Even though I have been reading and writing about Bitcoin for years, I must confess that I still don’t really understand what it is for and what good it does. I reached out to Caleb Silver, the Editor in Chief of Investopedia for comment and explanation and he responded:
“While Bitcoin mining and storage both require a lot of electricity and a constant source of energy, that energy can come from renewable or less carbon-reliant sources like hydroelectricity or solar. That doesn’t mean most miners aren’t using old-fashioned electricity to run their machines – most are. There is no comparison, however, to the amount of energy or carbon production required to produce one ounce of gold versus one Bitcoin, although Bitcoin miner energy usage is growing at a much faster rate than gold production given the demand for the cryptocurrency. That demand is only going to grow as multi-trillion dollar financial institutions are embracing some forms of cryptocurrency and allowing their customers the ability to include it in their portfolios, and central banks around the world are experimenting with digital currencies and blockchain technology.
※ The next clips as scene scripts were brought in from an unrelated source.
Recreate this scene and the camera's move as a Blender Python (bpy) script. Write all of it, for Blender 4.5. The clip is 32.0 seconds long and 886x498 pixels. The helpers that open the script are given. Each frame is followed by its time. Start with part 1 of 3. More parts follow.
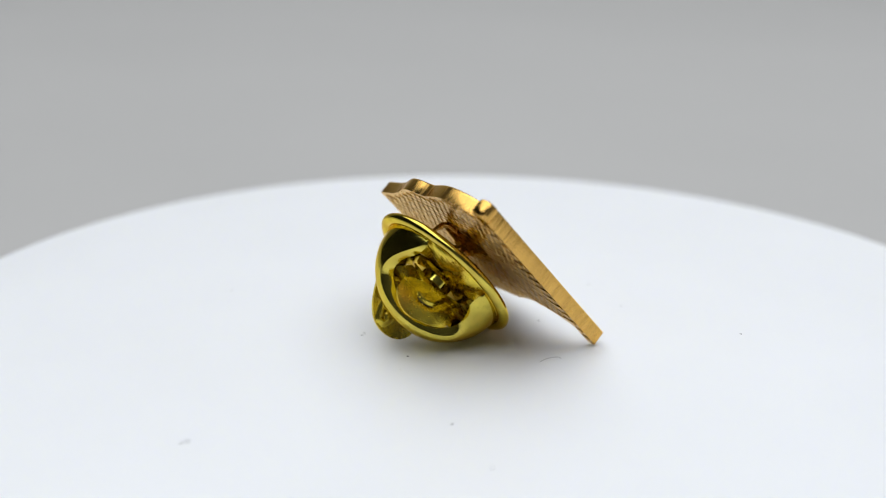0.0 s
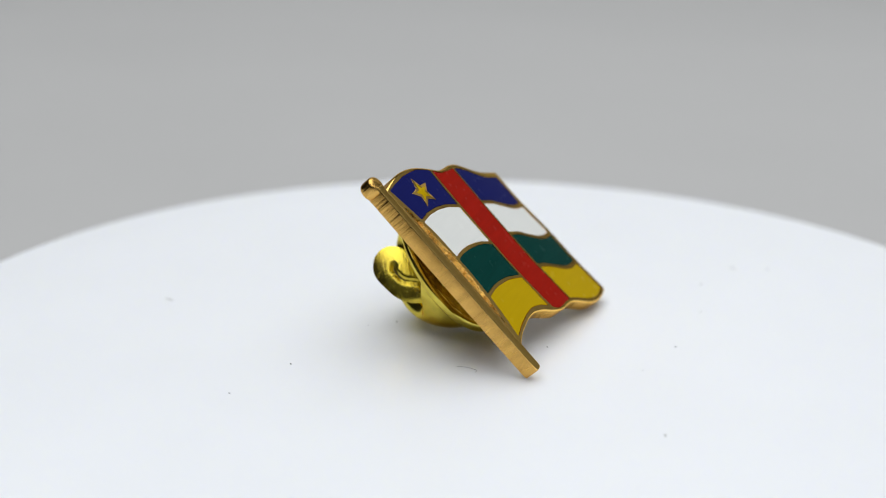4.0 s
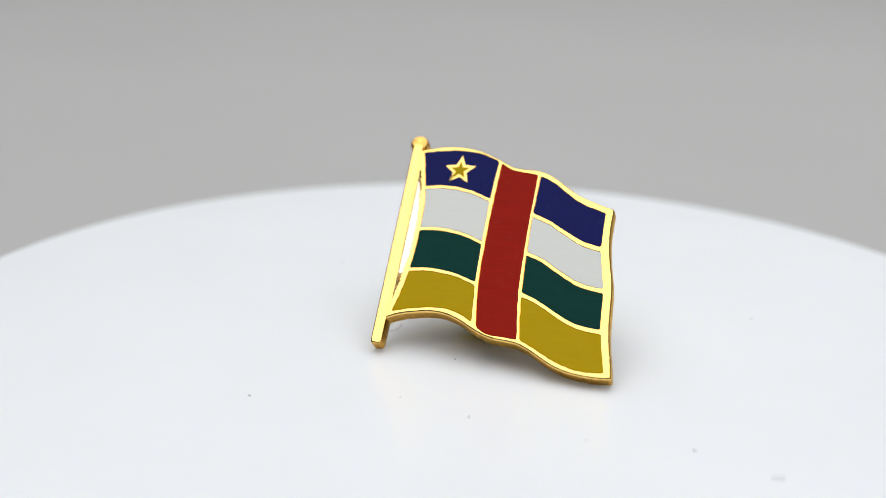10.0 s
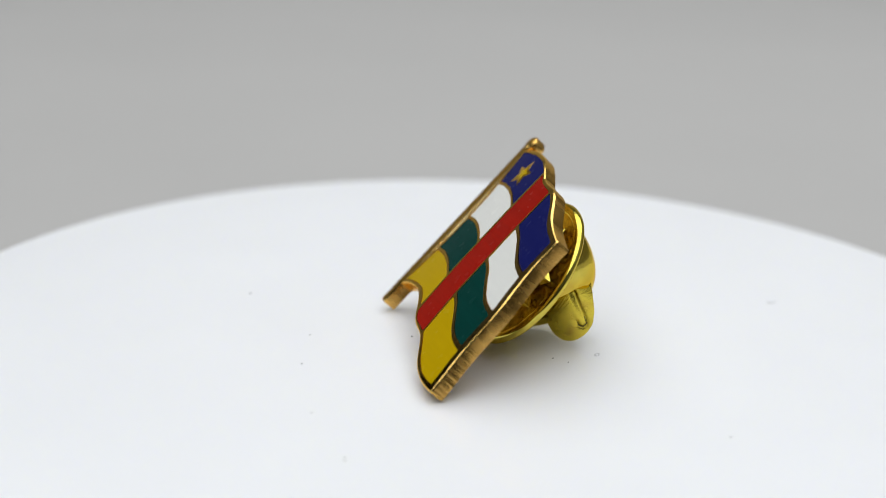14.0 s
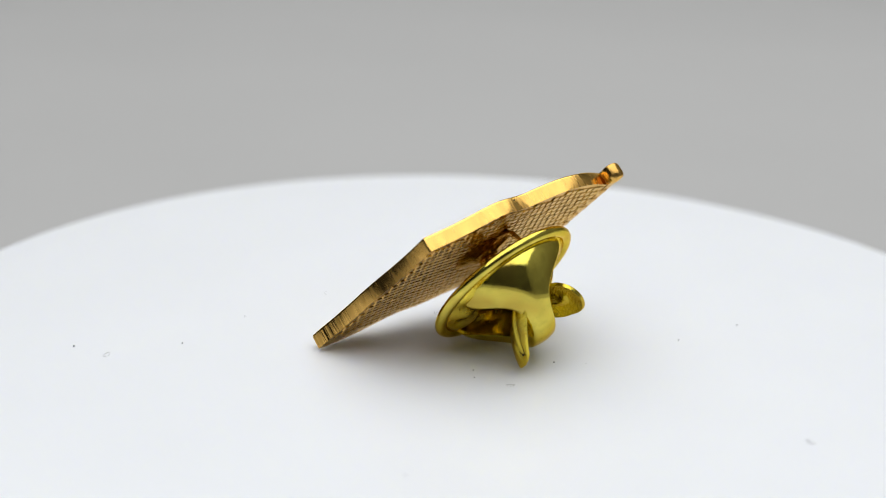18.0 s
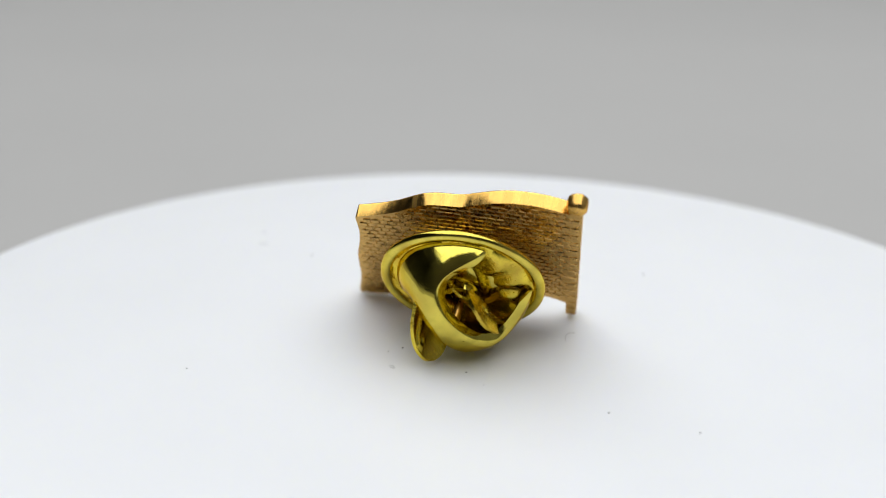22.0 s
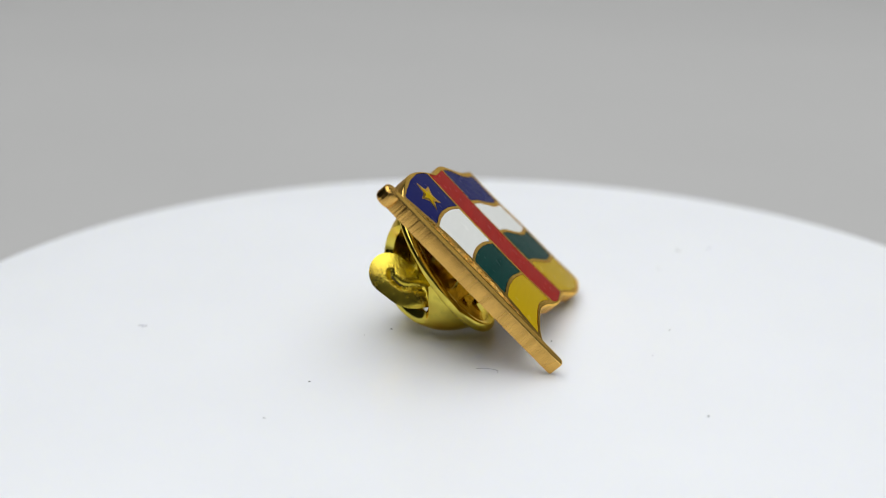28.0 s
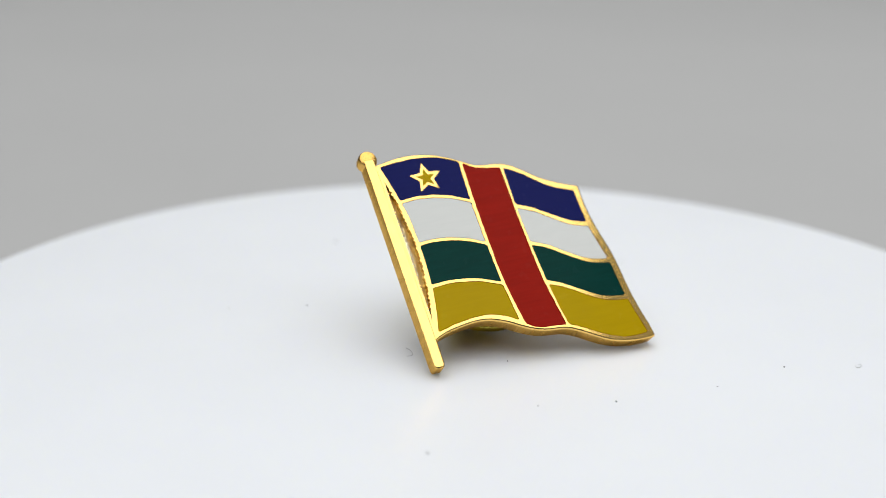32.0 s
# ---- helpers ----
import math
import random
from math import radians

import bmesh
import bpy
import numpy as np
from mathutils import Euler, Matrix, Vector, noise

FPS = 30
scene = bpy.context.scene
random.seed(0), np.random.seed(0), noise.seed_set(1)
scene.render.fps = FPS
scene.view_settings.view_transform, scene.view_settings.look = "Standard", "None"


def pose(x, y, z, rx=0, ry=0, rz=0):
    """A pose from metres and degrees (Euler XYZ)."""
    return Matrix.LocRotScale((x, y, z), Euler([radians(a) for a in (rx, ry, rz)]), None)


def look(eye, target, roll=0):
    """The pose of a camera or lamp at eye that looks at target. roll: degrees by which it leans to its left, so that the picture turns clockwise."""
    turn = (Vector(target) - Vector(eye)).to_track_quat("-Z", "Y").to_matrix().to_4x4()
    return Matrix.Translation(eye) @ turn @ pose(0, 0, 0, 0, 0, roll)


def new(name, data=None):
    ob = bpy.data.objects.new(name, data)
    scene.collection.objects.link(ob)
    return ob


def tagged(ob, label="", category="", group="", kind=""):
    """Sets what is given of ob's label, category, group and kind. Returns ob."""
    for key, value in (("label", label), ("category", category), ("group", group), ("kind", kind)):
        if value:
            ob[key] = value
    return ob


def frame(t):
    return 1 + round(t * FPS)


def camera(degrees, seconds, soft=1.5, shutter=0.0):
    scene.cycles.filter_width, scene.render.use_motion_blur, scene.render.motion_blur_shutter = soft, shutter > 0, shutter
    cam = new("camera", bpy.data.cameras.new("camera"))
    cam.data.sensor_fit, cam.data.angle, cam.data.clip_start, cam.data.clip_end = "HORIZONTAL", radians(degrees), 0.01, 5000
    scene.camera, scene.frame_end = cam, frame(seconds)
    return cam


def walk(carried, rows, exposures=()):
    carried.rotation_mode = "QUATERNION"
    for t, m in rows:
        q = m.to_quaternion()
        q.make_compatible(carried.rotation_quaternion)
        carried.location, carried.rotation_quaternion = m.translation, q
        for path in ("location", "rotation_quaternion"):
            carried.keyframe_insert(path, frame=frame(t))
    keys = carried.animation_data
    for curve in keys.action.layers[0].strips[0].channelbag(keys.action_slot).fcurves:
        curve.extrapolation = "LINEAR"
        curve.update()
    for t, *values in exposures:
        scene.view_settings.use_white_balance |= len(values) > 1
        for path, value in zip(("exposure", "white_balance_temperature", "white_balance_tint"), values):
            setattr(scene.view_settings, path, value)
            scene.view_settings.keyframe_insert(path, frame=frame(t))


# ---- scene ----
# A turning display stand with an enamelled flag pin, filmed by a fixed camera.
MM = 0.001
TURN = -14.472          # degrees a second that the stand turns
SECONDS = 32.0

# ---- camera ----
cam = camera(39.63, SECONDS, soft=0.6)
EYE = Matrix.Translation((0, -90 * MM, 37.009 * MM)) @ Matrix.Rotation(radians(2.049), 4, "Z") @ Matrix.Rotation(radians(71.325), 4, "X") @ Matrix.Rotation(radians(1.438), 4, "Z")
cam.data.dof.use_dof = True
cam.data.dof.focus_distance = 0.0915
cam.data.dof.aperture_fstop = 22
walk(cam, [(0, EYE), (SECONDS, EYE)], exposures=[(0, 0.0, 6450, 10), (6, 0.0, 6500, 10), (9, 0.0, 6580, 10), (26, 0.0, 6580, 10), (29, -0.03, 6560, 10), (SECONDS, -0.03, 6560, 10)])

# ---- light ----
world = bpy.data.worlds.new("world")
scene.world = world
world.use_nodes = True
world.node_tree.nodes["Background"].inputs[0].default_value = (0.8, 0.85, 0.9, 1)
world.node_tree.nodes["Background"].inputs[1].default_value = 0.25


def area_lamp(name, eye, target, w, h, watts, colour):
    data = bpy.data.lights.new(name, "AREA")
    data.shape, data.size, data.size_y = "RECTANGLE", w, h
    data.energy, data.color = watts, colour
    ob = new(name, data)
    ob.matrix_world = look(eye, target, 96)
    return ob


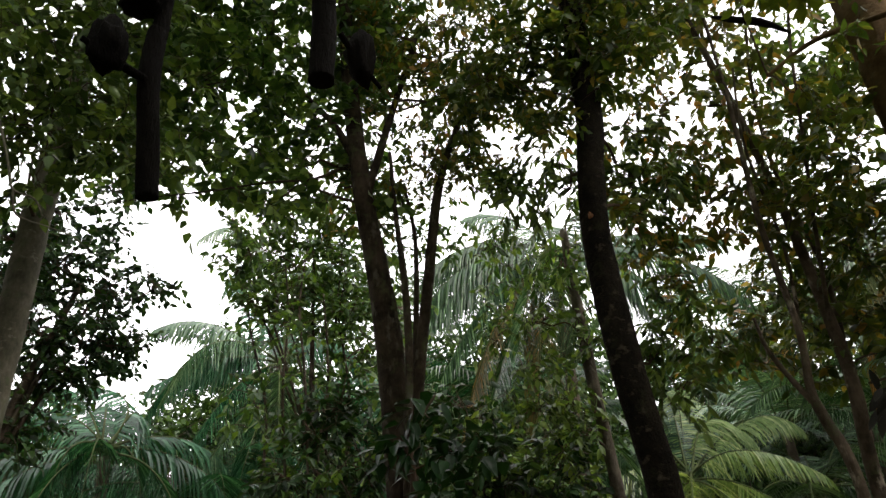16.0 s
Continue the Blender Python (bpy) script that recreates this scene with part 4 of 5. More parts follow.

Like a lot of new technology advancements, the growing adoption of cryptocurrencies will be inefficient and wasteful – especially wasteful in energy consumption, until someone smart comes up with a better mouse-trap, or energy source, in this case.”
I still do not really get it but then I do not understand why we need gold as an asset class either. Another Bitcoin fan says they imagine that “clean-energy climate campaigners will soon have BTC in their sights. BTC has saved a lot of coal miners in China from hitting the wall in 2020. One should have to buy carbon credits when buying BTC.”
I think that is a fine idea; let the clean-energy climate campaigners pile on now. Make Bitcoin carbon neutral with renewables or credits, or ban them.